Professor Mary Hoopes Presents "The Asymmetry Effects of Migration Policy" -- UC Berkeley School of Law
Professor Mary S. Hoopes presented "The Asymmetry Effects of Migration Policy" at UC Berkeley School of Law on January 27. The presentation was part of the Berkeley Center for the Study of Law and Society Speaker Series.
From the Berkeley Center for the Study of Law and Society:
"The Asymmetry Effects of Migration Policy"

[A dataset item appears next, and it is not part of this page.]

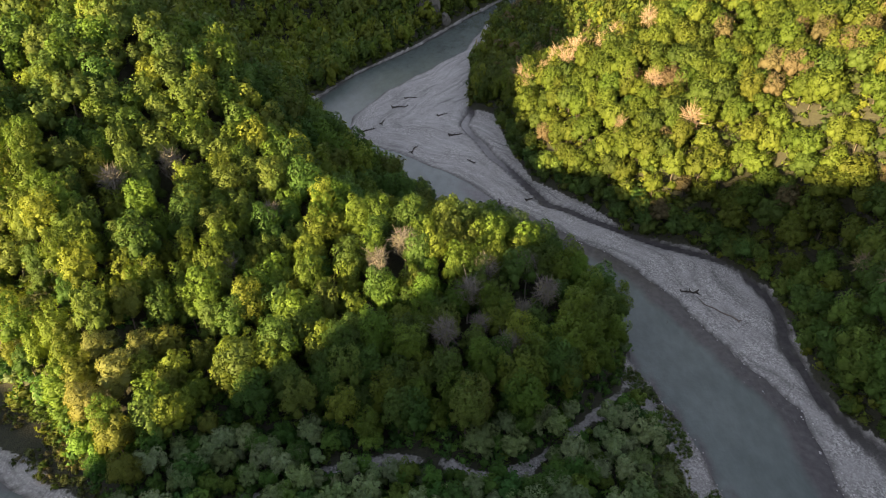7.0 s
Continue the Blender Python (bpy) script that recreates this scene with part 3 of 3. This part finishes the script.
willow = tree_kind("willow_tree", "grey-green willow tree with a dense rounded crown on the river flat", "willows on the flat", 7.5, 3.0, 1.0, WILLOWS, (1, 2, 3, 4, 5, 6), 1450, 0.31, limbs=3,
                   lobes=17, spread=0.76, small=0.20, large=0.36)
alder = tree_kind("alder_tree", "green leafy alder tree standing on the river flat", "alders on the flat", 7.5, 2.9, 1.1, ALDERS, (11, 12, 13, 14, 15, 16), 1350, 0.32, limbs=3,
                  lobes=16, spread=0.76, small=0.20, large=0.36)
oak = tree_kind("broadleaf_tree", "tall green broadleaf tree on the sunlit hillside", "broadleaf trees on the spur", 17.0, 4.4, 1.75, OAKS, (21, 22, 23, 24, 25, 26, 27, 28), 2900, 0.37, 1.25, limbs=4,
                lobes=17, spread=0.72, small=0.24, large=0.40)
golden = tree_kind("golden_willow", "golden-yellow willow tree with a soft billowing crown by the beach", "golden willows by the beach", 14.0, 4.8, 1.3, [(0.140, 0.170, 0.032), (0.172, 0.192, 0.058)],
                   (31, 32, 33), 3400, 0.36, 1.1, lobes=15)


def spots(mask, lo=0.8, hi=1.2, seed=1):
    r = np.random.RandomState(seed)
    return [(x, y, z, r.uniform(lo, hi)) for x, y, z in zip(px[mask], py[mask], pz[mask])]


BARE_SPOTS = [(2, 201, 1.1), (20, 213, 1.0), (14, 184, 1.05), (-4, 186, 1.0), (9, 211, 1.0), (17, 198, .9), (24, 203, 1.0), (6, 192, 0.9), (-18, 219, 1.0), (-26, 211, .9), (-70, 205, .8),
              (-95, 235, 1.0), (-62, 228, .9), (-108, 222, 1.0)]
GOLD = [(-95, 174, 1.0), (-88, 167, 1.1), (-92, 158, 1.0), (-83, 152, 1.0), (-79, 145, 0.8), (-98, 166, 0.9), (-86, 176, .9), (-64, 161, 0.62), (-76, 168, 1.0), (-80, 180, 1.05), (-92, 186, 1.0), (-104, 176, .9), (-70, 178, .9)]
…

Drawing on over sixty interviews with migrants in eight shelters in Tijuana, Mexico City, and El Paso, we study the effects of frequently changing U.S. border policy in the early 2020s. We find an asymmetry: migrants were more likely to know of, and react to, new lawful pathways to enter the United States than new restrictions on asylum. In other words, policy changes were more successful at displacing migration than deterring it. In interviews, we learned several reasons for this asymmetry. Official information is not credible when negative—the U.S. government always tells migrants not to migrate—but is credible when positive. And positive announcements meant now was the time to migrate, but so did negative announcements—because things could get even worse. Asylum restrictions were typically complex, affecting some people but not others, but positive changes, such as new parole programs or CBPOne appointments, were relatively simple. Finally, the step-by-step nature of the long journey from Central America (or farther) to the U.S. border heightened the asymmetry: migrants tended to gain information about complex asylum restrictions over the course of their journey, as their incentives not to turn back mounted.